Fulacht fia, Ballyremon Commons, Co. Wicklow
Co. Wicklow |
Settlement Sites
In the bogland of Ballyremon Commons in County Wicklow, a cooking pit sat undisturbed for roughly three and a half thousand years before a levelling operation in 1983 brought it back to light.
The site is a fulacht fia, a type of prehistoric outdoor cooking place found widely across Ireland, typically consisting of a water-filled trough into which stones were heated in fire and then dropped to bring the water to a boil. They are among the most common archaeological monument types on the island, yet each excavation tends to add something precise and quietly remarkable to what we know about Bronze Age life.

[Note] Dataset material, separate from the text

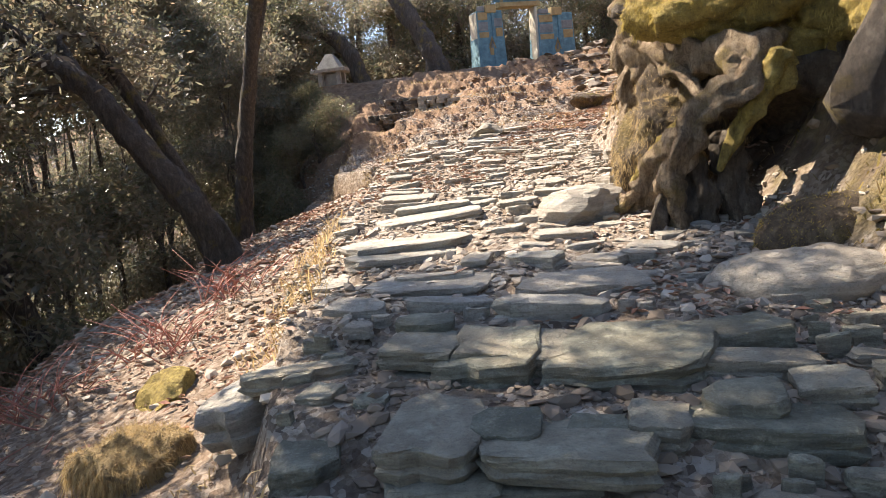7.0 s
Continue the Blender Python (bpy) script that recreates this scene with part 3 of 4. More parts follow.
limb("trunk", [(1.7, 13.0, 2.7), (1.2, 13.0, 3.6), (0.72, 13.0, 4.35), (0.16, 13.0, 5.0), (-0.35, 13.0, 5.6), (-0.9, 13.1, 6.6), (-1.1, 13.4, 8.0)],
     [0.85, 0.66, 0.54, 0.46, 0.42, 0.36, 0.24], M_BARK, great, 3, 18, 0.13)
limb("branch", [(0.5, 13.0, 4.6), (0.75, 13.3, 5.7), (1.3, 13.8, 7.2), (1.6, 14.2, 9.0)], [0.24, 0.2, 0.15, 0.06], M_BARK, great, 4)
limb("branch", [(-0.75, 13.1, 6.3), (-1.4, 12.2, 7.2), (-1.3, 10.6, 7.6), (-0.9, 8.8, 7.8)], [0.22, 0.18, 0.12, 0.05], M_BARK, great, 5)
limb("branch", [(0.1, 13.0, 5.1), (-0.15, 12.8, 4.75), (-0.3, 12.7, 4.8)], [0.3, 0.2, 0.1], M_BARK, great, 6, 12, 0.25, "rounded burl on the trunk")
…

When archaeologists opened the south-eastern quadrant of the Ballyremon Commons site following that 1983 disturbance, they uncovered a sub-rectangular trough, clay-lined and carefully shaped, measuring just over two metres in length, narrowing slightly from top to base, and roughly forty centimetres deep. It was filled with the characteristic debris of fulacht fia use: peat and burnt stones, the latter the cracked and fire-shattered residue of repeated heating cycles. More striking were three charred wooden stakes found at the base of the pit. One of these was submitted for radiocarbon dating, returning a result of 3410 plus or minus 40 years before present, uncalibrated, placing activity at the site somewhere in the middle Bronze Age. The find was published by Buckley in 1998. The stakes themselves are unusual; their function at the base of the trough is not entirely clear, though they may have served a structural role in stabilising or lining the pit.